The streaks DO disappear at the top of the picture (whether they end suddenly, or not, is open for debate). In my mind, there are only 3 explanations for this. 1) the prevailing wind suddenly dies down, which is extremely unlikely in such a small sample of terrain 2) as more surface areas are exposed, it dilutes the visual prominence of the wind streaks, or 3) the streaks are composed of plumes of material that has been lofted into the air, and the top of the picture represents areas where the plumes have already dispersed and subsided.http://www.msss.com/mars_images/moc/2005/0...29.S0602060.gif
I believe your point about shadows is very important, and certainly needs to be addressed, but doesn't necessarily mean this new finding is fiction. A few explanations I can think of that MAY explain the lack of shadows cast down and to the riht are:
1) plumes of dust/ice in the atmosphere creates a haze, which eliminates the shadows (like a cloudy day).

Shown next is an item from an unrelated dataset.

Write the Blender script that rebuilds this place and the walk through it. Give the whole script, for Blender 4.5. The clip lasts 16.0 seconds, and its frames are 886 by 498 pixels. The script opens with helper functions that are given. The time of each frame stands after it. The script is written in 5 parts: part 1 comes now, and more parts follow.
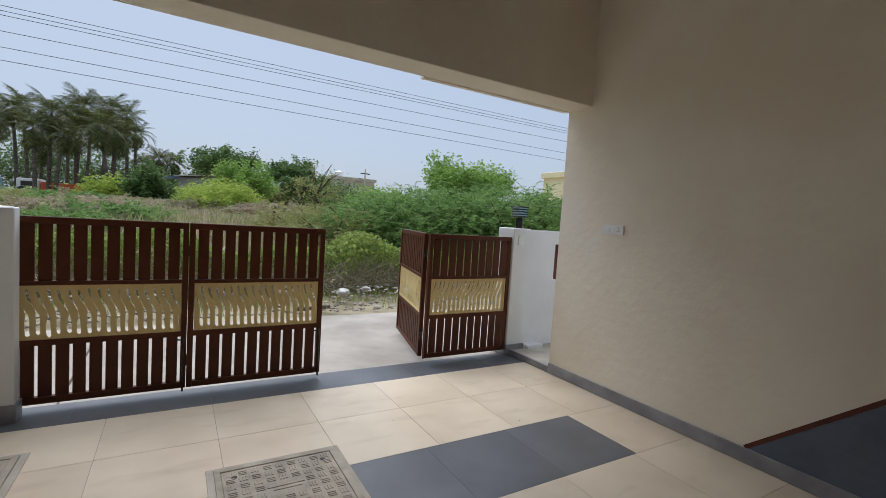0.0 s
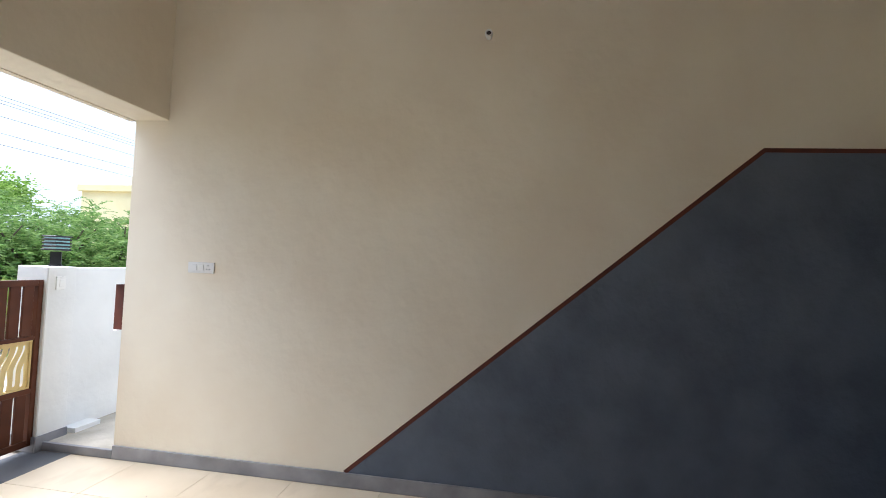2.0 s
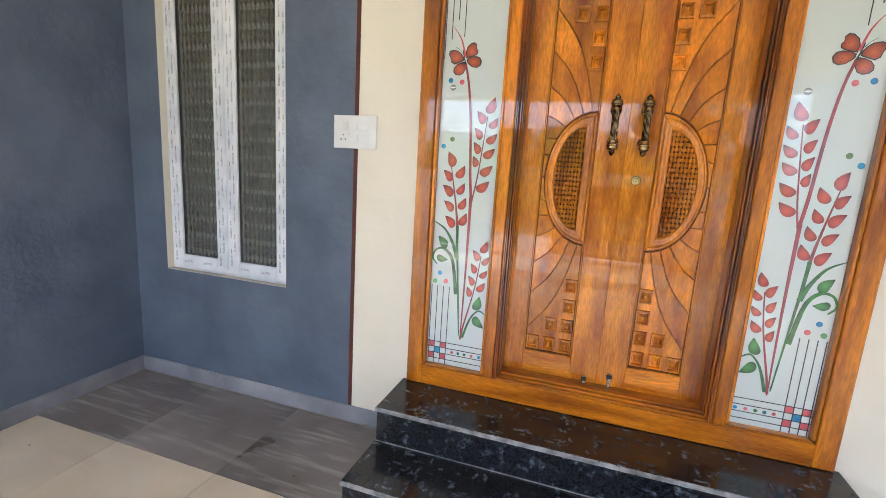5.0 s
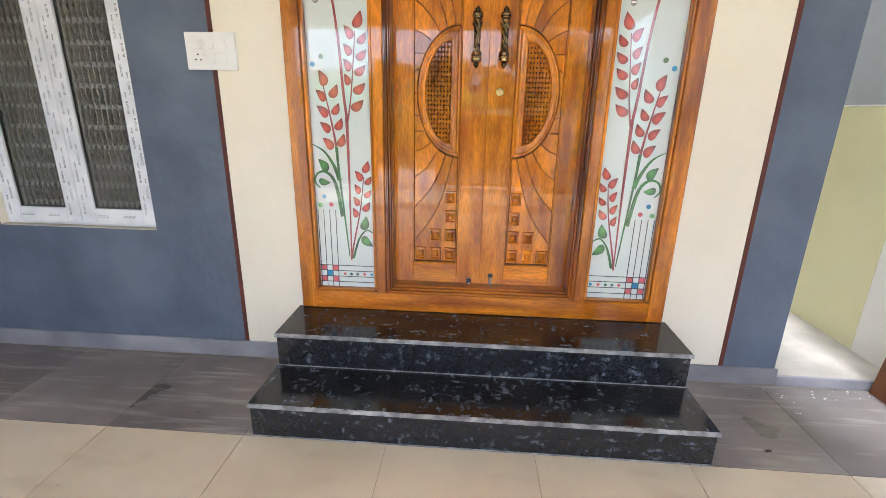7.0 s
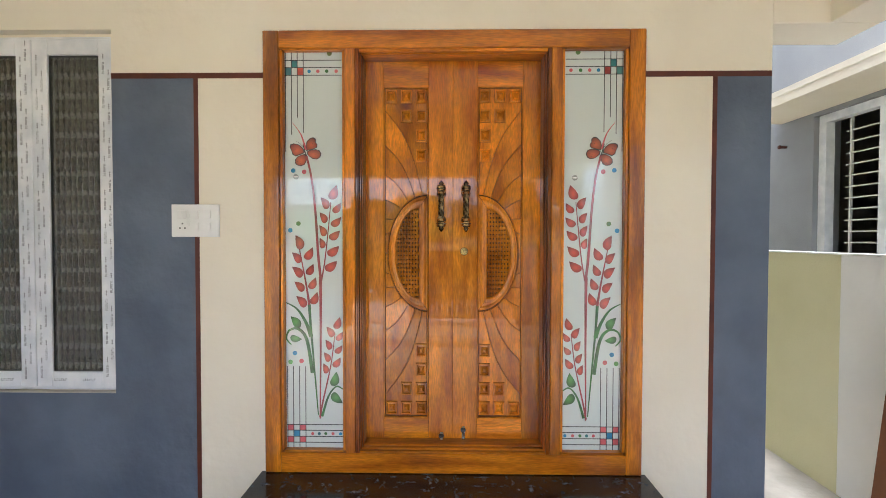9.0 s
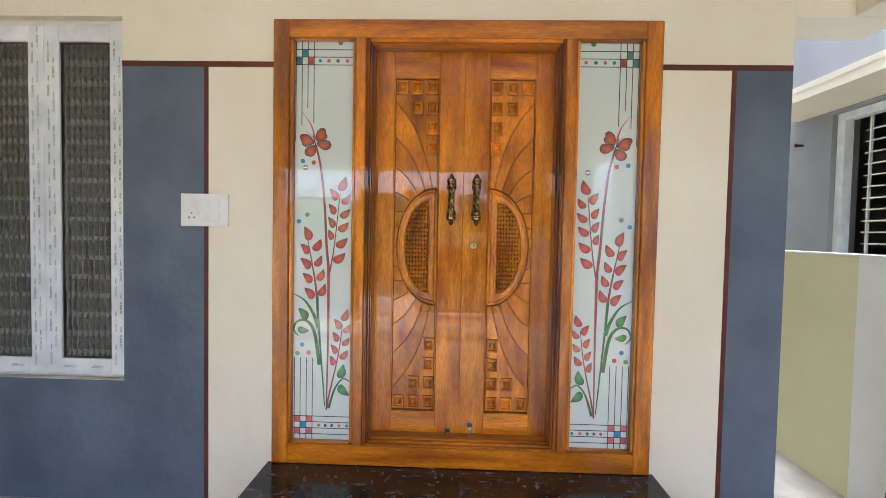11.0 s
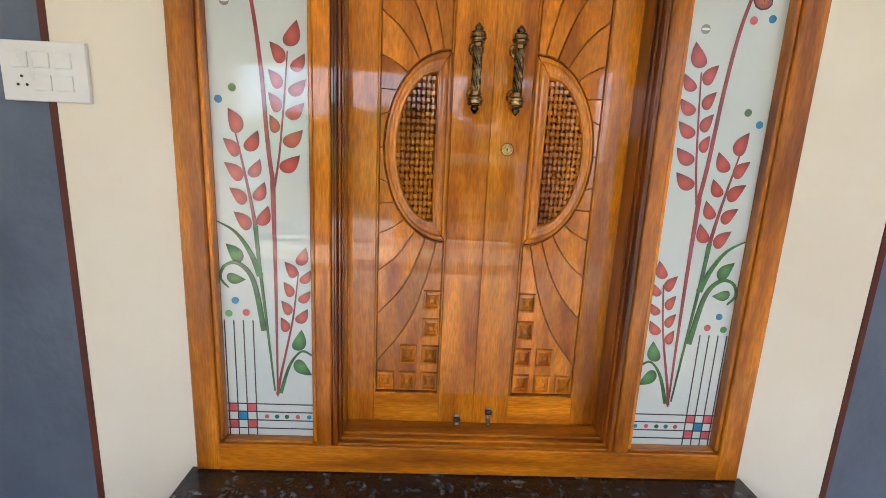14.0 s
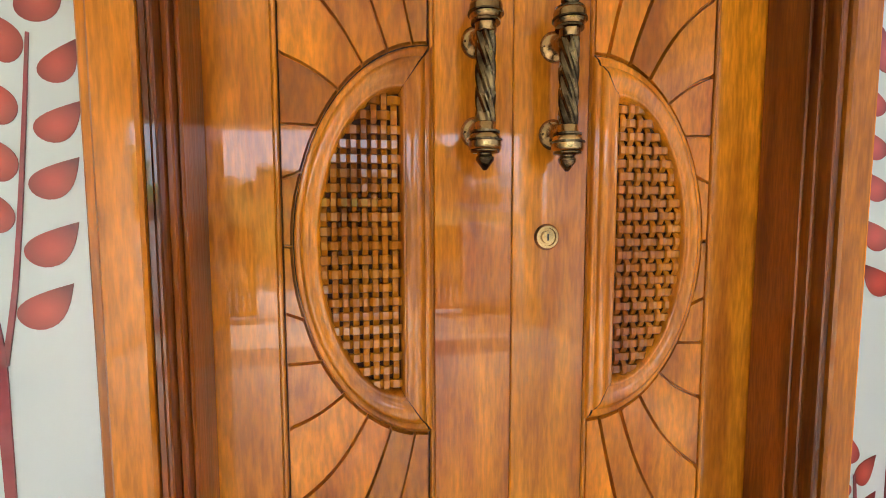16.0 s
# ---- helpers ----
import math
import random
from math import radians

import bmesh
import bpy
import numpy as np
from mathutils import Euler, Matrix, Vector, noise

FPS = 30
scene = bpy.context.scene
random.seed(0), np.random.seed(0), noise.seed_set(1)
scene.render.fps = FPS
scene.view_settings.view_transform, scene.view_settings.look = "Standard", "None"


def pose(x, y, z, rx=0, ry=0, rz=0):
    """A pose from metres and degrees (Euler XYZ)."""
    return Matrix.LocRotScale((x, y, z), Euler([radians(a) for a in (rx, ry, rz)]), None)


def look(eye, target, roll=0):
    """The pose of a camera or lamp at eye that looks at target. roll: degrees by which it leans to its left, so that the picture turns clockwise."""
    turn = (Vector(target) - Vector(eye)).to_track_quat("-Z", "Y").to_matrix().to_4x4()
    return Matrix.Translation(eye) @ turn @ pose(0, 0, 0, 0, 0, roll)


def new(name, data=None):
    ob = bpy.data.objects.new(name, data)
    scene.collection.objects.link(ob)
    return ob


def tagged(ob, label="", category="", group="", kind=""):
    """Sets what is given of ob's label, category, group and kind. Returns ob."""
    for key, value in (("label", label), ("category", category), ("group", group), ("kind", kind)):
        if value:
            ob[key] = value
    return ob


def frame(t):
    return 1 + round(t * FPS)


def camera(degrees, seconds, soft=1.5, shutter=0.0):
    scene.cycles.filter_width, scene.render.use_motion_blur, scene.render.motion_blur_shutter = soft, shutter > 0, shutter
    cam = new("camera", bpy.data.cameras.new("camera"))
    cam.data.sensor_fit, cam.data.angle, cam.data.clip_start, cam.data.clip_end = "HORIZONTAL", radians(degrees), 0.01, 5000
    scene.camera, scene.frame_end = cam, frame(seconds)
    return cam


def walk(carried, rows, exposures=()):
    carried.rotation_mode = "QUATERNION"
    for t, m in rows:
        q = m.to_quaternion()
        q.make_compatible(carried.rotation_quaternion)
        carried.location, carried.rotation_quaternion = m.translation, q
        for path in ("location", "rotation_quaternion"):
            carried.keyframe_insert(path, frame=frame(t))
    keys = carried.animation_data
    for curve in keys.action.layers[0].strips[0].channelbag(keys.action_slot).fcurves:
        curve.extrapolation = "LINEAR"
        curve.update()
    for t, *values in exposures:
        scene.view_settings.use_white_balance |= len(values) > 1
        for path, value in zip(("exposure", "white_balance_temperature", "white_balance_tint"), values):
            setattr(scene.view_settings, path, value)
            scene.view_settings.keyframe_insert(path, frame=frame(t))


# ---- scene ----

2) the illumination is not really from the upper left. I have no reason to doubt what I am being told, or the intentions/competence of the good people who are releasing the information. However, it is difficult to believe something that my own eyes tell me is not correct. For instance, the picture below says it is illuminated from the upper left, as well. Everything I see in this picture tells me otherwise.http://www.msss.com/mars_images/moc/2005/0...30.S0800321.gif
Finally, in regards to the first picture, can someone explain the "hazy" center of the image? There appears to be a haze that is obscuring some of the streaks.
I'm not saying whether the plumes are real, or not, all I am saying is we must look at all possible explanations before writing it off.